Akademik Veri Yönetim Sistemi
Advances in Mathematical Sciences and Applications, cilt.34, sa.1, ss.347-366, 2025 (Scopus)
This survey presents a systematic development of the classification and analysis of first transitions and bifurcations in one-dimensional nonlinear reaction-diffusion systems. The research begins with the foundational case of self-adjoint systems, where the interaction between linear and nonlinear terms, combined with various boundary conditions, leads to the identification of continuous, jump, and mixed transitions. The classification is extended to non-self-adjoint systems, where the inclusion of first-order derivative terms introduces new dynamics, particularly Hopf bifurcations in periodic boundary set-tings.
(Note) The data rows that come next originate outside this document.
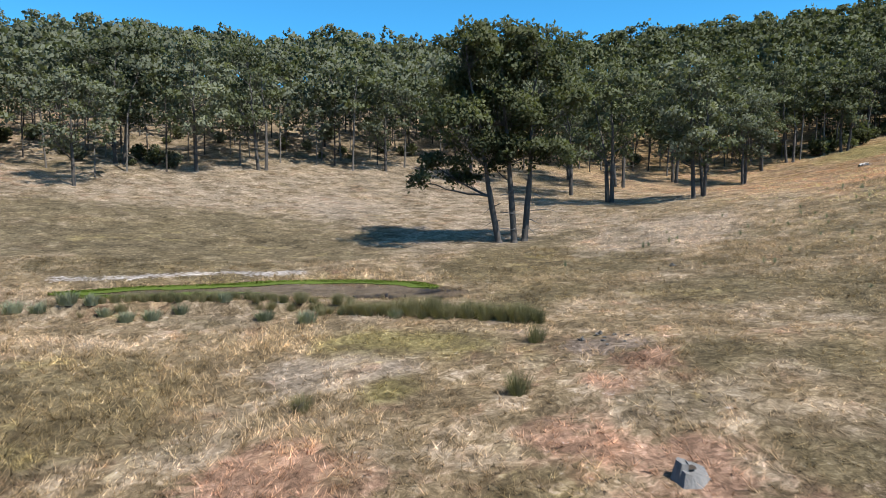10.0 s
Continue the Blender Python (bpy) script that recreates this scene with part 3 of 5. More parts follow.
def mesh_of(name, verts, faces, mat, smooth=False):
    """A mesh from arrays of vertices and of faces that all have the same number of corners."""
    verts, faces = np.asarray(verts, np.float32), np.asarray(faces, np.int32)
    me = bpy.data.meshes.new(name)
    k = faces.shape[1]
    me.vertices.add(len(verts))
    me.vertices.foreach_set("co", verts.ravel())
    me.loops.add(faces.size)
    me.loops.foreach_set("vertex_index", faces.ravel())
    me.polygons.add(len(faces))
    me.polygons.foreach_set("loop_start", np.arange(0, faces.size, k, dtype=np.int32))
    me.polygons.foreach_set("use_smooth", np.full(len(faces), smooth))
    me.update(calc_edges=True)
    me.materials.append(mat)
    return me


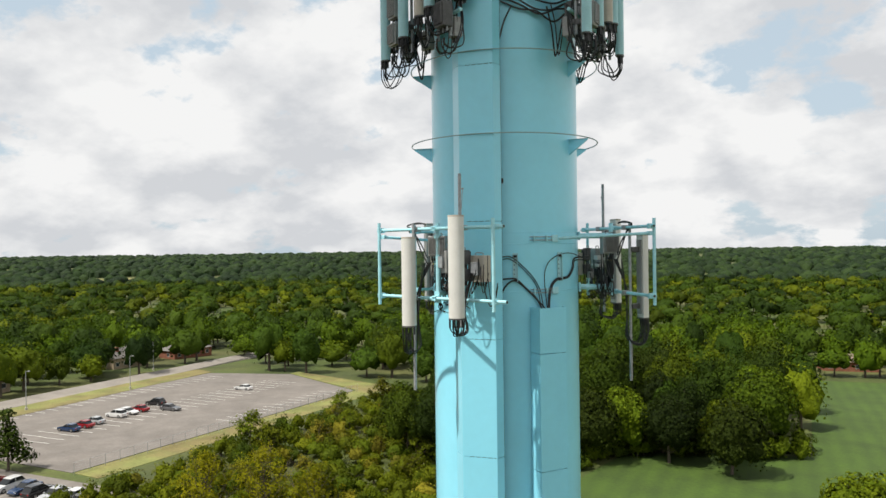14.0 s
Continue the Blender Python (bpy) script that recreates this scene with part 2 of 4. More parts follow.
# ---- building helpers ----
def part(name, bm, mat, parent=None, label=""):
    """Links a bmesh as one mesh object, under a thing or a part."""
    me = bpy.data.meshes.new(name)
    bm.normal_update()
    bm.to_mesh(me)
    bm.free()
    me.materials.append(mat)
    ob = new(name, me)
    if parent:
        ob.parent = parent
    if label:
        ob["label"] = label
    return ob


def smooth(ob, angle=40):
    ob.data.shade_smooth()
    ob.data.set_sharp_from_angle(angle=radians(angle))
    return ob


def empty(name, m, label, category, group="", kind=""):
    e = new(name)
    e.matrix_world = m
    e.empty_display_size = 0.2
    return tagged(e, label, category, group, kind)


def box(bm, size, at=(0, 0, 0), turn=(0, 0, 0), bevel=0.0):
    r = bmesh.ops.create_cube(bm, size=1.0, matrix=pose(*at, *turn) @ Matrix.Diagonal((*size, 1)))
    if bevel:
        edges = {e for v in r["verts"] for e in v.link_edges}
        bmesh.ops.bevel(bm, geom=list(edges), offset=bevel, segments=2, affect="EDGES", profile=0.5)
    return bm


def one_box(size, at=(0, 0, 0), turn=(0, 0, 0), bevel=0.0):
    return box(bmesh.new(), size, at, turn, bevel)


def tube(bm, pts, r, seg=8, r1=None, cap=True):
    """A round tube along points, with radius going from r to r1."""
    pts = [Vector(p) for p in pts]
    r1 = r if r1 is None else r1
    rings, up = [], None
    for i, p in enumerate(pts):
        d = (pts[min(i + 1, len(pts) - 1)] - pts[max(i - 1, 0)]).normalized()
        if up is None:
            up = d.orthogonal().normalized()
        up = (up - d * up.dot(d))
        up = up.normalized() if up.length > 1e-6 else d.orthogonal().normalized()
        side = d.cross(up)
        rr = r + (r1 - r) * i / max(1, len(pts) - 1)
        rings.append([bm.verts.new(p + (up * math.cos(a) + side * math.sin(a)) * rr) for a in (2 * math.pi * k / seg for k in range(seg))])
    for a, b in zip(rings, rings[1:]):
        for k in range(seg):
            bm.faces.new((a[k], a[(k + 1) % seg], b[(k + 1) % seg], b[k]))
    if cap:
        bm.faces.new(rings[0][::-1])
        bm.faces.new(rings[-1])
    return bm


def curve(pts, n=8):
    """A smooth line through points."""
    pts = [Vector(p) for p in pts]
    p = [pts[0] * 2 - pts[1], *pts, pts[-1] * 2 - pts[-2]]
    out = []
    for i in range(1, len(p) - 2):
        a, b, c, d = p[i - 1:i + 3]
        for k in range(n):
            u = k / n
            out.append(0.5 * (2 * b + (c - a) * u + (2 * a - 5 * b + 4 * c - d) * u * u + (3 * b - a - 3 * c + d) * u ** 3))
    return out + [pts[-1]]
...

The work is further generalized by removing specific assumptions on the nonlinear operator, relying on center manifold theory and Taylor expansion to explore the influence of higher-order nonlinearities on transition behavior. Finally, a broad theoretical framework is established for arbitrary nonlinear partial differential equations, characterized by eigenfunctions of a general linear operator. The resulting classification, utilizing transition numbers and critical indices, demonstrates the applicability of these methods to a wide range of nonlinear phenomena in diverse scientific fields. Together, this survey offers a comprehensive theoretical foundation for understanding the dynamic transitions in reaction-diffusion systems, with potential extensions to higher dimensions and more complex systems.